> _Exercise prompt_:
Quote only the part that opens with the line containing "pose from metres" and closes with the line containing "shutter > 0, shutter". Keep both of those lines.

── Dataset extract

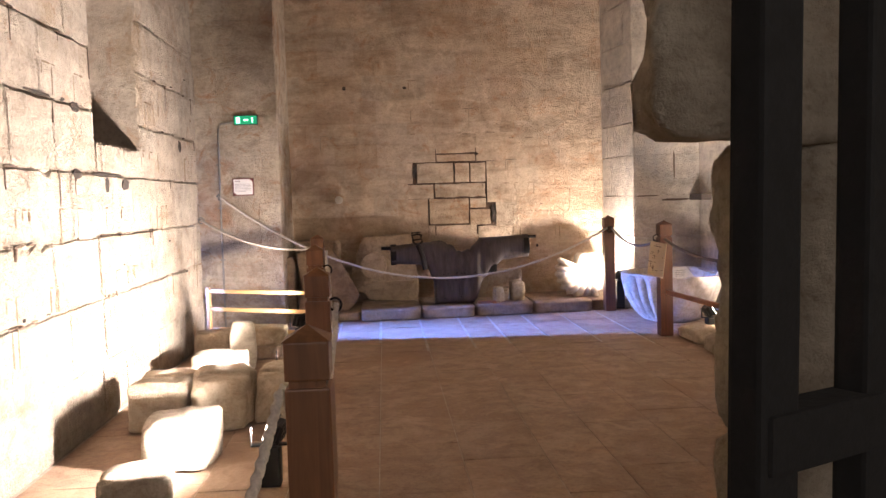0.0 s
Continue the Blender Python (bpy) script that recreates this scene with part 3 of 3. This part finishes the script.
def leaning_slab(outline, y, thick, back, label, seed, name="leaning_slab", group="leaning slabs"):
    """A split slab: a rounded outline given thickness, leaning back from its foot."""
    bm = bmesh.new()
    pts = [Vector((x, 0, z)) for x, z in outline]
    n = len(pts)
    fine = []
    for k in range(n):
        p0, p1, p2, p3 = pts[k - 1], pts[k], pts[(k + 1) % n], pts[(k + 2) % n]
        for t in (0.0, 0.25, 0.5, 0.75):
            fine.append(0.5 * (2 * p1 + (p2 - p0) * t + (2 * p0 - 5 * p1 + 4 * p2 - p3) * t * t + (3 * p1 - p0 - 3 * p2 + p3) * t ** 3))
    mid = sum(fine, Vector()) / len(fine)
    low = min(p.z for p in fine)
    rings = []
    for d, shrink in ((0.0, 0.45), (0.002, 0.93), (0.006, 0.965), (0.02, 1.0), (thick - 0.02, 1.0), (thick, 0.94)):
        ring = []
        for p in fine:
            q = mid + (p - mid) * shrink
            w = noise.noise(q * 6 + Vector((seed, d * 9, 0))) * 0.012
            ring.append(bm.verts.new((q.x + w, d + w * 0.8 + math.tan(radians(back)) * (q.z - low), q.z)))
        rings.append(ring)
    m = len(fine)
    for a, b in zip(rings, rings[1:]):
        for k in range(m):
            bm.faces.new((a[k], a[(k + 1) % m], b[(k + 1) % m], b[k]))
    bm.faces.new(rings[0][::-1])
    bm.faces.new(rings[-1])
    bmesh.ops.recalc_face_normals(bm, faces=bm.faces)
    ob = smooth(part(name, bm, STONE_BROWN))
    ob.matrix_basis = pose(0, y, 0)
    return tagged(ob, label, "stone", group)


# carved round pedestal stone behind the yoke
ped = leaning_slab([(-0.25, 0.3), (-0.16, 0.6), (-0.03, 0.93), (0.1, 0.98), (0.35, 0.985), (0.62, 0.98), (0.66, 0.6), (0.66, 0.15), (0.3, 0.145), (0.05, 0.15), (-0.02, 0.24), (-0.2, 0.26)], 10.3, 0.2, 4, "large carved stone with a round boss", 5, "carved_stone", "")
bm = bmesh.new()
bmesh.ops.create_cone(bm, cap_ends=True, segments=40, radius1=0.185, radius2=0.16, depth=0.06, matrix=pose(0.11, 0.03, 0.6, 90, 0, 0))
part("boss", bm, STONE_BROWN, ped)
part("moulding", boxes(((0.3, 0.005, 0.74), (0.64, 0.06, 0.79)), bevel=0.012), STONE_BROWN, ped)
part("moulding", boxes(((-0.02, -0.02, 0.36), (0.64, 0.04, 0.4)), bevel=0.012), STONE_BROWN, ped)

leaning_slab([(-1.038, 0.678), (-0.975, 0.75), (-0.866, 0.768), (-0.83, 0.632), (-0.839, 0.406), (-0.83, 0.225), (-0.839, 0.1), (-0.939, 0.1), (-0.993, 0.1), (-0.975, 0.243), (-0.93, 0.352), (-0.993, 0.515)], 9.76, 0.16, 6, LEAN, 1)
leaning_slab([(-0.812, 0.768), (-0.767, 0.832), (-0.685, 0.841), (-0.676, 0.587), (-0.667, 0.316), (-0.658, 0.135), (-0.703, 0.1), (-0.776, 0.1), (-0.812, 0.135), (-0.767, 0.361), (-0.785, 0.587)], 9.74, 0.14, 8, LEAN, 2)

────
── Dataset extract

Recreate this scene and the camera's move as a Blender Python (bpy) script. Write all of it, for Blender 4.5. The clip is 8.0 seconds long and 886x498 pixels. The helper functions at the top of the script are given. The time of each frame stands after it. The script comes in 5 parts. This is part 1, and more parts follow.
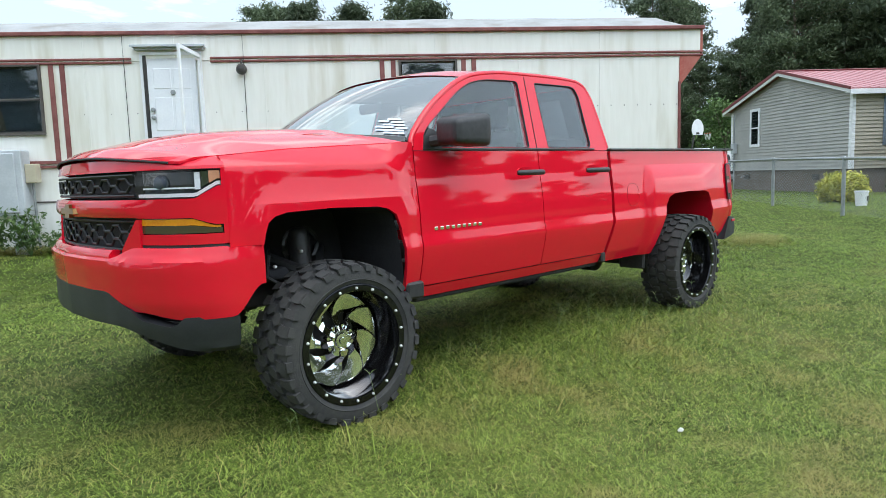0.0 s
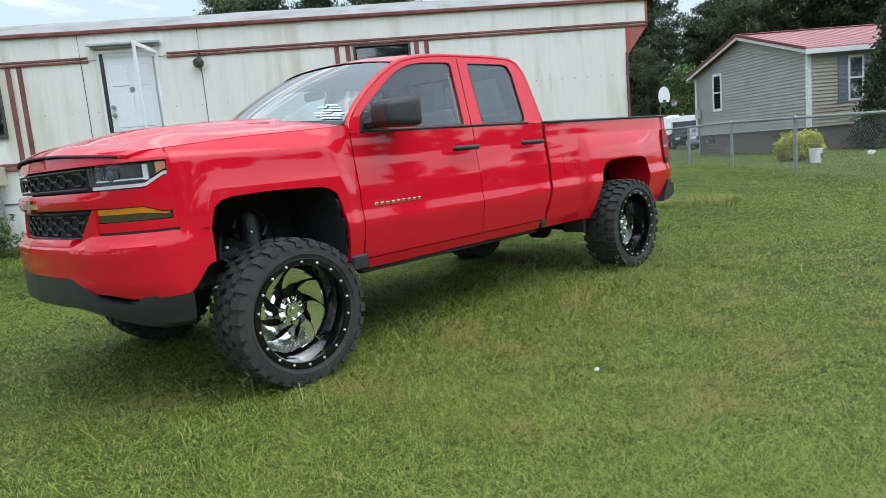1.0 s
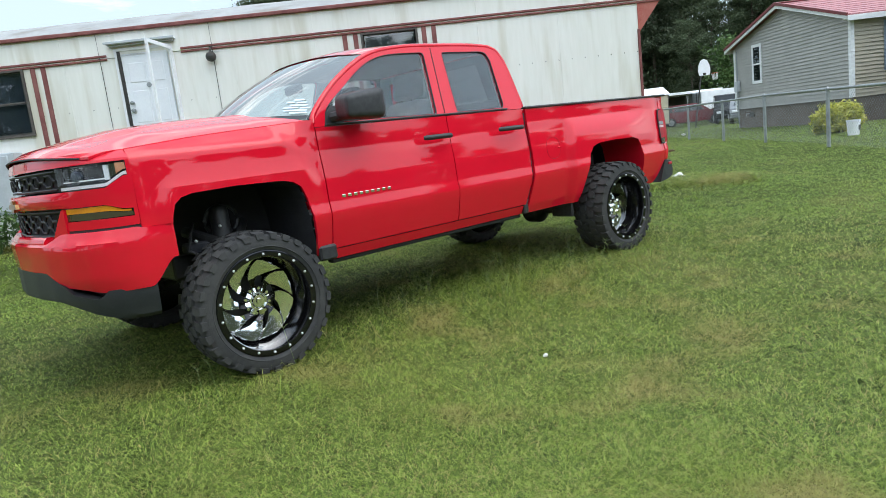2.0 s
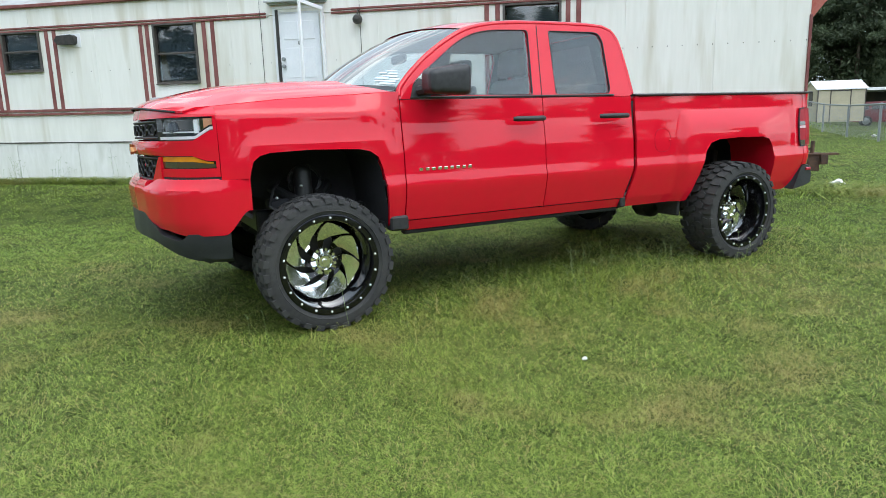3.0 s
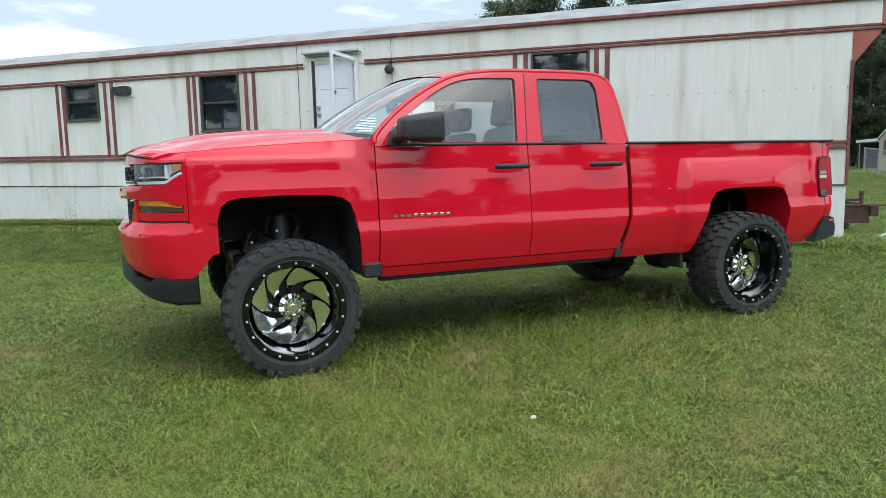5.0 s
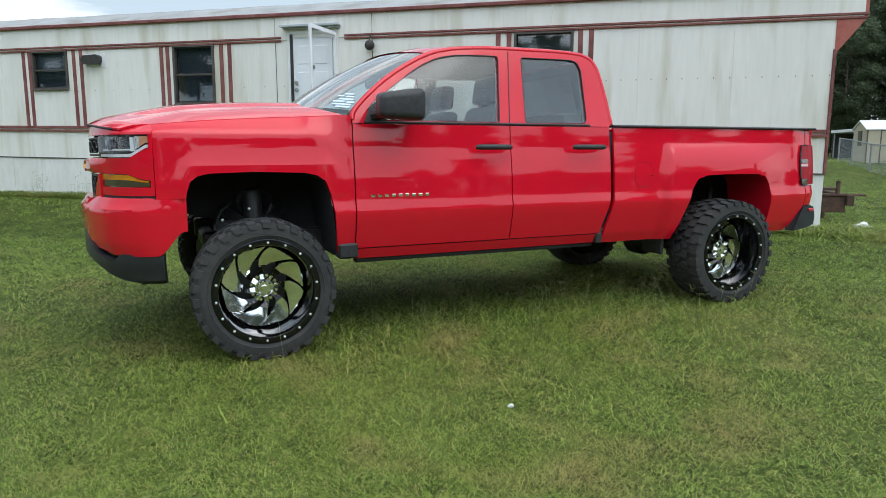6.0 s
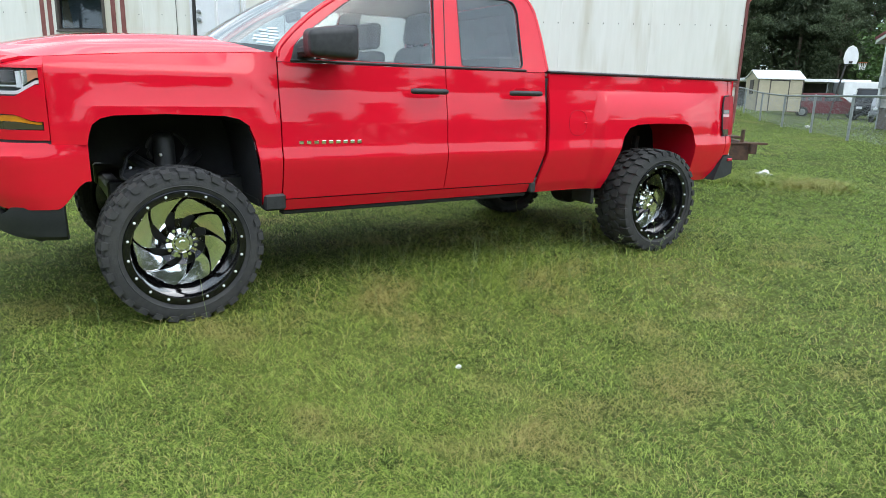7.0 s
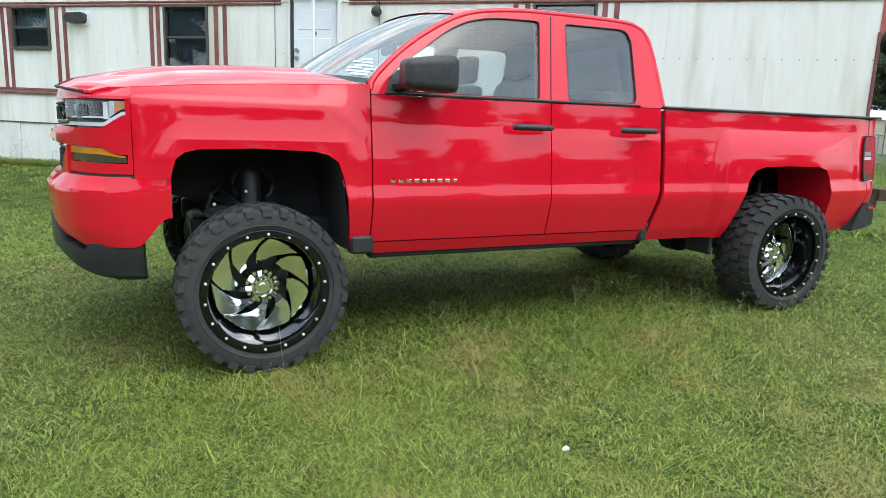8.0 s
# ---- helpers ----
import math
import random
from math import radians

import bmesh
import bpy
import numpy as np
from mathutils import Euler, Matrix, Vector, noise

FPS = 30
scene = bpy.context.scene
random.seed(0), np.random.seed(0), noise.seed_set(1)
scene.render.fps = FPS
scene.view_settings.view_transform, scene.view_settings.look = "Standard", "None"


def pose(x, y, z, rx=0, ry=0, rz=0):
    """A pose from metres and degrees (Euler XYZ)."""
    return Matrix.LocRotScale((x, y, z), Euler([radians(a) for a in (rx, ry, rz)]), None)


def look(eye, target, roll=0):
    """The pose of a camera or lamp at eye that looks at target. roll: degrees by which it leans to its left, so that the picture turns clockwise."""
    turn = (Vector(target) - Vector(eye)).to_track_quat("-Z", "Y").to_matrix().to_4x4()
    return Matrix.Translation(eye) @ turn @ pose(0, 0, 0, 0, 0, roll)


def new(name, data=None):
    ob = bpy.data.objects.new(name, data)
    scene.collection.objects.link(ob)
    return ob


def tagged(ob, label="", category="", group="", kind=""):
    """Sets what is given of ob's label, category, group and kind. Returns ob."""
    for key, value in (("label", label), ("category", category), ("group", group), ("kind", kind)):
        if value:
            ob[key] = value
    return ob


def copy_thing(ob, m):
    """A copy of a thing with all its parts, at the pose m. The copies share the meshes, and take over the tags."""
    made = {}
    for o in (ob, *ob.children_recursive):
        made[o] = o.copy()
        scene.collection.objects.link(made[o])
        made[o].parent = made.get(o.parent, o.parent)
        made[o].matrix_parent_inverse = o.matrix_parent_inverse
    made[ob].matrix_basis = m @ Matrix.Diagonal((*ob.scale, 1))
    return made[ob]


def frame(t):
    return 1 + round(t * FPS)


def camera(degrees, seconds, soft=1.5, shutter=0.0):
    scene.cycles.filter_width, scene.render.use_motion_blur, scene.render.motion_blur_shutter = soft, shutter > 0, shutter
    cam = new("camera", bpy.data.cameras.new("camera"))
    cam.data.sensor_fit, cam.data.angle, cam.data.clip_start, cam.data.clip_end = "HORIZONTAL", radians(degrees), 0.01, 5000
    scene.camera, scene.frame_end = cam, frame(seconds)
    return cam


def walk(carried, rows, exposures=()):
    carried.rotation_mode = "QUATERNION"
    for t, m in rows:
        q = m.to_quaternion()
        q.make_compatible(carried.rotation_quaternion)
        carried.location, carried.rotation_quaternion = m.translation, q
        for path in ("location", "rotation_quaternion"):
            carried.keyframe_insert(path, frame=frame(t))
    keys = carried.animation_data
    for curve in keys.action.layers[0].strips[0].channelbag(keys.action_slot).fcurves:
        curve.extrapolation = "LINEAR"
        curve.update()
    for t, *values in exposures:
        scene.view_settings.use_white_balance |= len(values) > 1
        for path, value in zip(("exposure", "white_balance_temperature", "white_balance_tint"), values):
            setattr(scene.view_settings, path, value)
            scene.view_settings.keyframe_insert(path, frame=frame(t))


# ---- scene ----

────

> _Reply to the exercise_:
    """A pose from metres and degrees (Euler XYZ)."""
    return Matrix.LocRotScale((x, y, z), Euler([radians(a) for a in (rx, ry, rz)]), None)


def look(eye, target, roll=0):
    """The pose of a camera or lamp at eye that looks at target. roll: degrees by which it leans to its left, so that the picture turns clockwise."""
    turn = (Vector(target) - Vector(eye)).to_track_quat("-Z", "Y").to_matrix().to_4x4()
    return Matrix.Translation(eye) @ turn @ pose(0, 0, 0, 0, 0, roll)


def new(name, data=None):
    ob = bpy.data.objects.new(name, data)
    scene.collection.objects.link(ob)
    return ob


def tagged(ob, label="", category="", group="", kind=""):
    """Sets what is given of ob's label, category, group and kind. Returns ob."""
    for key, value in (("label", label), ("category", category), ("group", group), ("kind", kind)):
        if value:
            ob[key] = value
    return ob


def copy_thing(ob, m):
    """A copy of a thing with all its parts, at the pose m. The copies share the meshes, and take over the tags."""
    made = {}
    for o in (ob, *ob.children_recursive):
        made[o] = o.copy()
        scene.collection.objects.link(made[o])
        made[o].parent = made.get(o.parent, o.parent)
        made[o].matrix_parent_inverse = o.matrix_parent_inverse
    made[ob].matrix_basis = m @ Matrix.Diagonal((*ob.scale, 1))
    return made[ob]


def frame(t):
    return 1 + round(t * FPS)


def camera(degrees, seconds, soft=1.5, shutter=0.0):
    scene.cycles.filter_width, scene.render.use_motion_blur, scene.render.motion_blur_shutter = soft, shutter > 0, shutter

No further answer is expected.